In the C1_W3_Lab06 the gradient is calculated using two for loops, as per my understanding the first for loop (for i in range m) here w is multiplied with the first feature of x, and err is calculated using that first feature, but when calculating loss that same err is multiplied to the second feature of same row of X. shouldn’t the multiplication be done with err calculated from the second feature
There are two features in the lab example.
The second for-loop iterates over the features.
for j in range(n):
A gradient is calculated for each feature.
Is the err term calculated for individual feature? or the same err term is multiplied with two features?

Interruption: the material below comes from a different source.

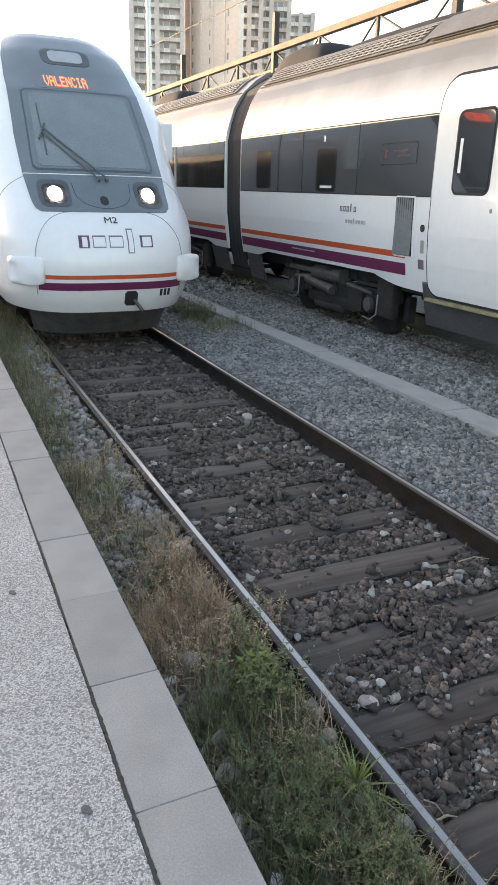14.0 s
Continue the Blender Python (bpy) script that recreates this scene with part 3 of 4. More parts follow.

What “err” term are you referring to specifically?
for i in range(m):
f_wb_i = sigmoid(np.dot(X[i],w) + b) #(n,)(n,)=scalar
err_i = f_wb_i - y[i] #scalar
for j in range(n):
dj_dw[j] = dj_dw[j] + err_i * X[i,j] #scalar
dj_db = dj_db + err_i
dj_dw = dj_dw/m #(n,)
dj_db = dj_db/m #scalar
in this code , isn’t the err_i calculated for only for the ith term of X? and tha err is then multiplied with both the feature of first row to calculate the dj_dw
My question is shouldn’t the err_i term calculated indivisually for each feature?
Please edit your message so that your code is enclosed in the “pre-formatted tag”, so that the indention is preserved.
I can’t answer what your code does without seeing the indentation.